A widely used summary metric is the population stability index, which compares the binned distribution of a variable between reference and current sets. A common rule of thumb treats PSI below 0.1 as no significant shift, 0.1 to 0.25 as moderate, and above 0.25 as major.
- Kolmogorov-Smirnov and Wasserstein distance for numeric feature drift.
- Chi-squared test and population stability index for categorical drift.
- Track accuracy, AUC, or error directly once labels arrive to catch concept drift.
Responding to drift
Not every detected drift requires action. The decision should hinge on whether model performance has actually degraded for the business metric that matters. Cheap responses include alerting and investigating root cause; heavier responses include retraining on recent data, adding the new segment to the training set, or rolling back to a safer model. Scheduled retraining and continuous evaluation pipelines turn drift handling into routine operations rather than emergencies.
Monitoring should cover inputs, predictions, and outcomes. Google's production ML guidance recommends monitoring the freshness and distribution of input features, the distribution of predictions, and downstream metrics, because drift can appear in any of these layers before it shows up as a visible accuracy drop.

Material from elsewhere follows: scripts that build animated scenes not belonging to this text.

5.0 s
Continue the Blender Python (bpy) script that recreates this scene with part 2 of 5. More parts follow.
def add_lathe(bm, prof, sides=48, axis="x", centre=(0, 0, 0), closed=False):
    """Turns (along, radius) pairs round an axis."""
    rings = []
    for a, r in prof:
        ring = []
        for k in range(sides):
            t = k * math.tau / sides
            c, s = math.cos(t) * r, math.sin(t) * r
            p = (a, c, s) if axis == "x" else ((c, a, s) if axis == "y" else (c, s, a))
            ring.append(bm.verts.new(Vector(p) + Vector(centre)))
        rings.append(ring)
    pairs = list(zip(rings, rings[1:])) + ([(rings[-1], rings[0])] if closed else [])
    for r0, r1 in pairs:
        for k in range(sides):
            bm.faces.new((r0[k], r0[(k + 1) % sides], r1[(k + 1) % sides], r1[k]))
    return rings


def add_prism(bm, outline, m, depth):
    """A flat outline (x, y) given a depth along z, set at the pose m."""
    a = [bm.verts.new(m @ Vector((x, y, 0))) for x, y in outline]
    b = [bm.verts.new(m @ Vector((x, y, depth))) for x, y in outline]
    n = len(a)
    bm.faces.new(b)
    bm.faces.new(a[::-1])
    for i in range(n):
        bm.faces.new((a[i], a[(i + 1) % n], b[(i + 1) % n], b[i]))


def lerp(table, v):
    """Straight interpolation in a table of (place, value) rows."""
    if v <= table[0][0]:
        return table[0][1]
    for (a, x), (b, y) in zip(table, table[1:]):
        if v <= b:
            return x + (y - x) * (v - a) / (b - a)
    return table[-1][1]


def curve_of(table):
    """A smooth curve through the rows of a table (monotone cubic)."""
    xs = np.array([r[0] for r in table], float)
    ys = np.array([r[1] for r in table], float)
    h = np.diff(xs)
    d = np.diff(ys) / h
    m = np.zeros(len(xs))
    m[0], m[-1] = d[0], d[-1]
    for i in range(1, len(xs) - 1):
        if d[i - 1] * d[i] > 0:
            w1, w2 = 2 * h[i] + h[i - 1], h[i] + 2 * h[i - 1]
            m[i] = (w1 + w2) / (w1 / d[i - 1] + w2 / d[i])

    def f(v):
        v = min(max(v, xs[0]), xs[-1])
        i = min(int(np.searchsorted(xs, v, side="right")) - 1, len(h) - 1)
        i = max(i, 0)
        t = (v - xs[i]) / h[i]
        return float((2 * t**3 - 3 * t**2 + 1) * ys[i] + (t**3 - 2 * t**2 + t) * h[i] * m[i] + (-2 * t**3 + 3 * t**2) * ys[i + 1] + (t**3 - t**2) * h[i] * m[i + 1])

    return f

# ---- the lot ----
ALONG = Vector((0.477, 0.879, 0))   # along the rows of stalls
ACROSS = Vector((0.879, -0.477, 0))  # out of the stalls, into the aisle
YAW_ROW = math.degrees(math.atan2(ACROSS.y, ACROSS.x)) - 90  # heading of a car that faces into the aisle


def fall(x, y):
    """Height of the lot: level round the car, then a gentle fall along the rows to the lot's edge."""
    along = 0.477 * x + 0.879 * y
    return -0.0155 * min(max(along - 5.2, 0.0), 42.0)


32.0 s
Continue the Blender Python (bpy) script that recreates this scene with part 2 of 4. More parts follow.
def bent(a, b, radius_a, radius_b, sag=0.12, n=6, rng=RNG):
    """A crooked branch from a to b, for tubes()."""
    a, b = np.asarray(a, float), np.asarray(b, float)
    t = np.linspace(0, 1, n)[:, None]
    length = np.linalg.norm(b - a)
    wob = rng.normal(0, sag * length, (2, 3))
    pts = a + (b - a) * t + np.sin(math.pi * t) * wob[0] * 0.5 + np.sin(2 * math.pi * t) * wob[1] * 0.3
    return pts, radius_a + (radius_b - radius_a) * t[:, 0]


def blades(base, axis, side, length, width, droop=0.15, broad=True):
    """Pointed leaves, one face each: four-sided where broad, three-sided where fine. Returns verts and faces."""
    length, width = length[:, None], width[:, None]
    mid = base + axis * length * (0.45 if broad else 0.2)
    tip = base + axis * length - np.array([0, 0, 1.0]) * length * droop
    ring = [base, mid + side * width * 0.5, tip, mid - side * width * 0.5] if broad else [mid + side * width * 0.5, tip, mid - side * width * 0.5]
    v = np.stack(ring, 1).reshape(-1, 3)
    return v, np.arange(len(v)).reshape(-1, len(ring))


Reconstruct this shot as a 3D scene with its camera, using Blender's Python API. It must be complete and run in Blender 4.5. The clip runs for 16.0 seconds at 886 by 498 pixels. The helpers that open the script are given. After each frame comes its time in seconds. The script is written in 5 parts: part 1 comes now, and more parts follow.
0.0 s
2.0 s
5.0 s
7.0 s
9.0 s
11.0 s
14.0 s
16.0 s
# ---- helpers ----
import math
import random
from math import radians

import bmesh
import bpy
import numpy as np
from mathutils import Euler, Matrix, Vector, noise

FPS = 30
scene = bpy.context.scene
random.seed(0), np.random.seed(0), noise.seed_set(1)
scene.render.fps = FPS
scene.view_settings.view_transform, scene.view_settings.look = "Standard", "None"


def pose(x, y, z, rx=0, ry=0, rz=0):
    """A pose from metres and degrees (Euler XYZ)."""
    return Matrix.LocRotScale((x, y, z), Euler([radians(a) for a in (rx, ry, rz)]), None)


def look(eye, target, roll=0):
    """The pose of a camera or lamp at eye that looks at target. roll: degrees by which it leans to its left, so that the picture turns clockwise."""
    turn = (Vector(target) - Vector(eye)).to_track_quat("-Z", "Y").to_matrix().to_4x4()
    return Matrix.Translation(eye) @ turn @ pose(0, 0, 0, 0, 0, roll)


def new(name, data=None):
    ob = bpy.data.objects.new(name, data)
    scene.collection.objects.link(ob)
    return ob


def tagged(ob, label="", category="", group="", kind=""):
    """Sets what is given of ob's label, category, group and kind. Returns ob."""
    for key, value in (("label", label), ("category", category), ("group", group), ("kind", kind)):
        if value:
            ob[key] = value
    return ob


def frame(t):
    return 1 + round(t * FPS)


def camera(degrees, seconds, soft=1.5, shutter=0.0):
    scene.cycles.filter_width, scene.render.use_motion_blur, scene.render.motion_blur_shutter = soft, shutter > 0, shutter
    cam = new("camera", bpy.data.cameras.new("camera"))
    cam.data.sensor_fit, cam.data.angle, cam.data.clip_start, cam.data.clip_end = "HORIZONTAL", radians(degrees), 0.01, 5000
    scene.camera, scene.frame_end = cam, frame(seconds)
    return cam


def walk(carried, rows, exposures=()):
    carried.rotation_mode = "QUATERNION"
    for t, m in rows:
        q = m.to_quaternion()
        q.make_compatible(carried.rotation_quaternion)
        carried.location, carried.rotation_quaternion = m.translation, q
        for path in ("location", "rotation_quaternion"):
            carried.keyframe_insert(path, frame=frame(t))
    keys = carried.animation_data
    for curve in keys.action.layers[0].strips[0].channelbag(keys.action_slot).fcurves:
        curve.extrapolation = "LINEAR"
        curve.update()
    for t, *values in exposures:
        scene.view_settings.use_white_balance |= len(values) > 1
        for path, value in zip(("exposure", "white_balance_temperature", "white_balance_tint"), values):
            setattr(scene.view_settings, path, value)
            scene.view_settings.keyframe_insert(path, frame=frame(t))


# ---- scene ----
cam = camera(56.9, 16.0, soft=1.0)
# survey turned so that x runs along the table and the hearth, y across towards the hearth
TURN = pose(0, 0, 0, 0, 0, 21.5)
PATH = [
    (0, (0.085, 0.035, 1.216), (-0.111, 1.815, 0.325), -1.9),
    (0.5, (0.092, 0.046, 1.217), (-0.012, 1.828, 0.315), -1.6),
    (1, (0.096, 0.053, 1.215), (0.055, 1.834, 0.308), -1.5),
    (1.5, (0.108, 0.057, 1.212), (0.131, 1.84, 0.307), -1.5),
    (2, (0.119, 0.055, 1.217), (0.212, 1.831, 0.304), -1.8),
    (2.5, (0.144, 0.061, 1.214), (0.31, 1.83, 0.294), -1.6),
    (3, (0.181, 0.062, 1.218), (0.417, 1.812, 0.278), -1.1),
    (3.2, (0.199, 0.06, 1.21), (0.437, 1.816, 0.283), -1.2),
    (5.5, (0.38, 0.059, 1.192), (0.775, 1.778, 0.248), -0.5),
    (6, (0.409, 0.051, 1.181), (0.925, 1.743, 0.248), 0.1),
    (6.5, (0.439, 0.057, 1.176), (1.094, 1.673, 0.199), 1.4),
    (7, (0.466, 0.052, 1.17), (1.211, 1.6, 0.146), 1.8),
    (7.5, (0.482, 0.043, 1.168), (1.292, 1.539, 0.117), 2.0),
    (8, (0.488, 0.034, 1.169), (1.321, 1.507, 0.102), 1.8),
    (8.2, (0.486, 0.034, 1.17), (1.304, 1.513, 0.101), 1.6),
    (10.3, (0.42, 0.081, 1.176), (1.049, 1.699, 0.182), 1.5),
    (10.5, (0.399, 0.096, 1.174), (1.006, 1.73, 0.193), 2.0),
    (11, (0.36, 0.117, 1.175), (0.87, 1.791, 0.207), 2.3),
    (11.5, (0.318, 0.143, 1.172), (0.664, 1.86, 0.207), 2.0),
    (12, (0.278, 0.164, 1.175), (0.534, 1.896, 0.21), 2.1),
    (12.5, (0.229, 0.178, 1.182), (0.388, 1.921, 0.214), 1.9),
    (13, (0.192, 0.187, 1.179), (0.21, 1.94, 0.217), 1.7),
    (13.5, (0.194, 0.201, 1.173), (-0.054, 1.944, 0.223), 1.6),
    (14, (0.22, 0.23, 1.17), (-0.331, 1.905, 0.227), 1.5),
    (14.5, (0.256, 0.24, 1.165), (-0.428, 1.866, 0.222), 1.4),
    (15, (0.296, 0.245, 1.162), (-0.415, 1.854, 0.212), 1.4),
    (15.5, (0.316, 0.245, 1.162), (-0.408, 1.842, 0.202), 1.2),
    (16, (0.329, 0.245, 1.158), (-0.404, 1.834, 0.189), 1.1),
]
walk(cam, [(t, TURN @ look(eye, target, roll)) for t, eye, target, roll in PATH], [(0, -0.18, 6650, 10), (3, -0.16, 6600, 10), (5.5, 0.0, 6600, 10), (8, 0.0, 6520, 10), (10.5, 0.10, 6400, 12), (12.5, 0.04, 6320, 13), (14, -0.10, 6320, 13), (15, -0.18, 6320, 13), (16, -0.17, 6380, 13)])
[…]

- Alert on drift, but gate retraining on real performance loss to avoid churn.
- Retrain on recent labeled data or expand the training set to cover new segments.
- Monitor inputs, predictions, and outcomes together, since drift can surface in any layer.
Key takeaways
- Data drift changes input distributions P(X); concept drift changes the input-to-target relationship P(Y given X).
- Both degrade a deployed model over time even though its code and weights never change.
- Detect drift by comparing a reference window to a current window using KS tests, chi-squared, PSI, or Wasserstein distance.
- Training-serving skew looks like drift but is an engineering mismatch fixed in code, not by retraining.
- Act on drift based on real performance loss, and monitor inputs, predictions, and outcomes together.